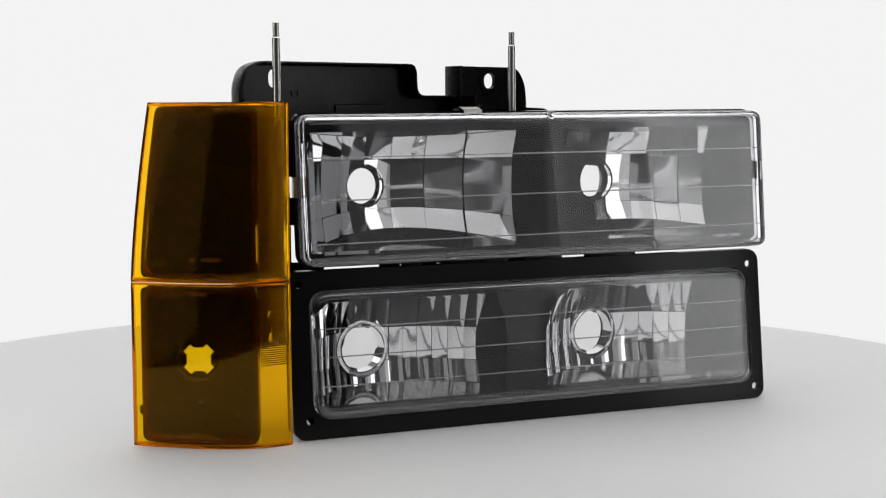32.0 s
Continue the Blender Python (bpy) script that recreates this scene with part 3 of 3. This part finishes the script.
    for x, z in ((0.1790, 0.2400), (0.2145, 0.2390), (0.1790, 0.2255), (0.1790, 0.2110), (0.2145, 0.2110)):
        bm = bmesh.new()
        lathe(bm, [(0.0018, -0.004), (0.0018, 0.0075), (0.0042, 0.0075), (0.0048, 0.0065), (0.0048, -0.004)], along(br(x, -0.058, z), back), 16)
        part("case_eyelet", bm, MATTE, adj)
    for k in range(5):
        bm = bmesh.new()
        block(bm, 0.1842 + k * 0.0052, 0.1876 + k * 0.0052, -0.0585, -0.0380, 0.2050, 0.2100, 0.0006)
        part("case_rib", turned(bm), MATTE, adj)
    bm = bmesh.new()
    kx, ky, _ = br(0.197, -0.0485, 0)
    lathe(bm, [(0, 0.0535), (0.0028, 0.053), (0.0036, 0.050), (0.0046, 0.0495), (0.0046, 0.042), (0, 0.042)], Matrix.Translation((kx, ky, 0.1995)), 12)
    part("knob", bm, STEEL, adj, "zinc hexagonal adjuster head")
    bm = bmesh.new()
    lathe(bm, [(0, 0.0545), (0.0022, 0.0535), (0.0028, 0.046), (0.0030, 0.030), (0.0030, -0.055), (0, -0.055)], along(br(0.1955, -0.069, 0.2255), back), 14)
    part("aiming_screw", bm, STEEL, adj, "zinc aiming screw")


build_bracket(headlamp)


# ---- parking lamp ----
def park_map(x, q, z):
    """Depth q behind the raked front of the parking lamp's flange."""
    return (x, q - 0.0942 + 0.115 * z, z)


def build_parking_lamp():
    lamp = thing("parking_lamp", (0.057, -0.05, 0.0), "wide black parking lamp with clear lens and fluted chrome reflectors", "parking lamp")
    TURNING.append(lamp)
    fl = rrect(-0.1605, 0.2708, 0.0004, 0.1315, 0.010, 6)
    win = rrect(-0.1440, 0.2570, 0.0150, 0.1165, 0.014, 6)
    holes = [circle(x, z, 0.0031, 14) for x, z in ((-0.1516, 0.1216), (0.2605, 0.1187), (-0.1468, 0.0150), (0.2618, 0.0111))]
    bm = bmesh.new()
    plate(bm, fl, [win, *holes], 0.0, 0.0035, park_map)
    part("flange", bm, SATIN, lamp, "gloss black flange with corner screw holes")
    bm = bmesh.new()
    rim_o = [park_map(x, 0.0015, z) for x, z in fl]
    rim_b = [park_map(x, 0.0085, z) for x, z in fl]
    inn = rrect(-0.1585, 0.2688, 0.0024, 0.1295, 0.0085, 6)
    loft(bm, [rim_o, rim_b, [park_map(x, 0.0085, z) for x, z in inn], [park_map(x, 0.0015, z) for x, z in inn]], closed=True)
    part("flange_edge", bm, SATIN, lamp)
    bm = bmesh.new()
    lens_cover(bm, lambda x, q, z: park_map(x, q - 0.0085, z), (-0.1425, 0.2560, 0.0160, 0.1155), 0.013, 0.012, 0.0024, 0.003)
    lens = part("lens", bm, CLEAR, lamp, "clear flat plastic lens with rounded corners")
    lens.data.materials.append(HAZE)
    lens.visible_shadow = False
    for z0, z1 in ((0.0866, 0.0883), (0.0645, 0.0657), (0.0419, 0.0422)):
        bm = bmesh.new()
        loft(bm, [[park_map(x, -0.0059 + q, z + e) for q, e in ((0, -0.0005), (0.0010, 0), (0, 0.0005))] for x, z in ((-0.1385, z0), (0.2520, z1))], (True, True))
        part("lens_ridge", bm, RIDGE, lens).visible_shadow = False
    lettering("SAE DOT", 0.224, 0.0235, 0.0045, lens, lambda x, z: park_map(x, -0.0059, z))
    for x0, w in ((0.1430, 0.006), (0.1530, 0.008), (0.1650, 0.028), (0.2090, 0.004)):
        bm = bmesh.new()
        loft(bm, [[park_map(x, -0.0059 + q, z) for x, z in ((x0, 0.0240), (x0 + w, 0.0240), (x0 + w, 0.0272), (x0, 0.0272))] for q in (0, 0.0004)], (True, True))
        part("lettering_bar", bm, ETCH, lens)
    # shallow pan and two bulb bowls behind
    def lp(x0, x1, z0, z1, q, r):
        return [park_map(x, q, z) for x, z in rrect(x0, x1, z0, z1, r, 6)]
    bm = bmesh.new()
    loft(bm, [lp(-0.1500, 0.2610, 0.0080, 0.1230, 0.0030, 0.014), lp(-0.1480, 0.2590, 0.0100, 0.1210, 0.020, 0.016), lp(-0.1400, 0.2480, 0.0140, 0.1120, 0.034, 0.018)])
    part("pan", bm, GLOSS, lamp, "gloss black housing pan")
    for xc, x0, x1 in ((-0.0812, -0.142, 0.020), (0.1359, 0.068, 0.250)):
        bm = bmesh.new()
        def sec(y, a, b2, z0, z1, r):
            k = (y + 0.070) / 0.062
            return [(x, y + (yc + 0.0045) * k + (x - xc) * 0.22 * k * k, z) for x, z in rrect(a, b2, z0, z1, r, 6)]
        yc = -0.0095 if xc < 0 else -0.0045
        at = Vector((xc + 0.001, yc, 0.0563))
        ring = [at + ASIDE * (0.0236 * math.cos(t)) + Vector((0, 0, 0.0236 * math.sin(t))) - AXIS * 0.0025 for t in [radians(45 + 360 * (k - 3) / 28) for k in range(28)]]
        loft(bm, [sec(-0.070, x0, x1, 0.013, 0.114, 0.016), sec(-0.045, x0 + 0.003, x1 - 0.006, 0.0142, 0.112, 0.016), sec(-0.032, x0 + 0.006, x1 - 0.016, 0.0160, 0.1095, 0.017),
                  sec(-0.022, x0 + 0.011, x1 - 0.030, 0.0185, 0.1060, 0.018), sec(-0.013, x0 + 0.020, min(x1 - 0.045, xc + 0.062), 0.0205, 0.1020, 0.018),
                  sec(-0.0080, max(x0 + 0.028, xc - 0.036), xc + 0.044, 0.0235, 0.0960, 0.020), ring])
        part("bowl_back", bm, GLOSS, lamp)
        c = collar(lamp, at, AXIS, 0.0192, 0.0250, 0.004 if xc < 0 else 0.007, lugs=4)
        bm = bmesh.new()
        lathe(bm, [(0.0194, 0.0), (0.0198, -0.0105), (0.0206, -0.0112), (0.0212, -0.0095), (0.0232, -0.0095), (0.0238, -0.0110), (0.0247, -0.0105), (0.0250, 0.0)], along((xc, -0.0105, 0.057), (0.5 * AXIS.x, 1, 0)), 44)
        part("bulb_ring", bm, CHROME, c, "bright ring round the bulb hole")
        bm = bmesh.new()
        lathe(bm, [(0, 0.013), (0.0026, 0.0125), (0.003, 0.0), (0.0036, -0.004)], along((xc + (0.0 if xc < 0 else -0.004), -0.013, 0.0270), (AXIS.x, AXIS.y, -0.05)), 12)
        part("locating_pin", bm, GLOSS, lamp)
    # black surround
    mouths = ((-0.1400, 0.0552, 0.0245, 0.1060), (0.0577, 0.2470, 0.0265, 0.1065))
    op = [rrect(*m, 0.002, 2) for m in mouths]
    bm = bmesh.new()
    plate(bm, rrect(-0.1440, 0.2570, 0.0150, 0.1165, 0.012, 6), op, 0.0055, 0.0075, park_map)
    part("surround", bm, BEZEL, lamp, "gloss black inner surround")
    def front(z):
        return park_map(0, 0.0055, z)[1]
    c1 = [-0.137 + 0.155 * k / 13 for k in range(14)]
    c2 = [0.073 + 0.149 * k / 12 for k in range(13)]
    reflector(lamp, -0.0812, 0.057, c1, (0.026, 0.0445, 0.0725, 0.1045), -0.016, 0.0387, 0.042, 0.0240, front, mouths[0], 0.006, 0.0006, 8, 0.336, 0.5, (0.0, 0.0), 16.0)
    reflector(lamp, 0.1359, 0.057, c2, (0.028, 0.0445, 0.0725, 0.105), -0.017, 0.043, 0.042, 0.0240, front, mouths[1], 0.006, 0.0006, 9, 0.26, 0.5, (0.0, 0.0), 16.0)
    # lip along the top that fills the slit to the headlamp
    for x0, x1 in ((-0.062, -0.046), (-0.03, 0.03), (0.045, 0.080), (0.105, 0.150)):
        bm = bmesh.new()
        block(bm, x0, x1, -0.076, -0.066, 0.1285, 0.1345, 0.0008)
        part("top_lip", bm, GLOSS, lamp)
    return lamp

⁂

- [Instructions for the task]: Transcribe each line of the data above, unaltered, from the one where "Continue the Blender" appears to the one where "return (x, q - 0.0942 + 0.115 * z, z)" appears, inclusive of both.

- [The solution]:
Continue the Blender Python (bpy) script that recreates this scene with part 3 of 3. This part finishes the script.
    for x, z in ((0.1790, 0.2400), (0.2145, 0.2390), (0.1790, 0.2255), (0.1790, 0.2110), (0.2145, 0.2110)):
        bm = bmesh.new()
        lathe(bm, [(0.0018, -0.004), (0.0018, 0.0075), (0.0042, 0.0075), (0.0048, 0.0065), (0.0048, -0.004)], along(br(x, -0.058, z), back), 16)
        part("case_eyelet", bm, MATTE, adj)
    for k in range(5):
        bm = bmesh.new()
        block(bm, 0.1842 + k * 0.0052, 0.1876 + k * 0.0052, -0.0585, -0.0380, 0.2050, 0.2100, 0.0006)
        part("case_rib", turned(bm), MATTE, adj)
    bm = bmesh.new()
    kx, ky, _ = br(0.197, -0.0485, 0)
    lathe(bm, [(0, 0.0535), (0.0028, 0.053), (0.0036, 0.050), (0.0046, 0.0495), (0.0046, 0.042), (0, 0.042)], Matrix.Translation((kx, ky, 0.1995)), 12)
    part("knob", bm, STEEL, adj, "zinc hexagonal adjuster head")
    bm = bmesh.new()
    lathe(bm, [(0, 0.0545), (0.0022, 0.0535), (0.0028, 0.046), (0.0030, 0.030), (0.0030, -0.055), (0, -0.055)], along(br(0.1955, -0.069, 0.2255), back), 14)
    part("aiming_screw", bm, STEEL, adj, "zinc aiming screw")


build_bracket(headlamp)


# ---- parking lamp ----
def park_map(x, q, z):
    """Depth q behind the raked front of the parking lamp's flange."""
    return (x, q - 0.0942 + 0.115 * z, z)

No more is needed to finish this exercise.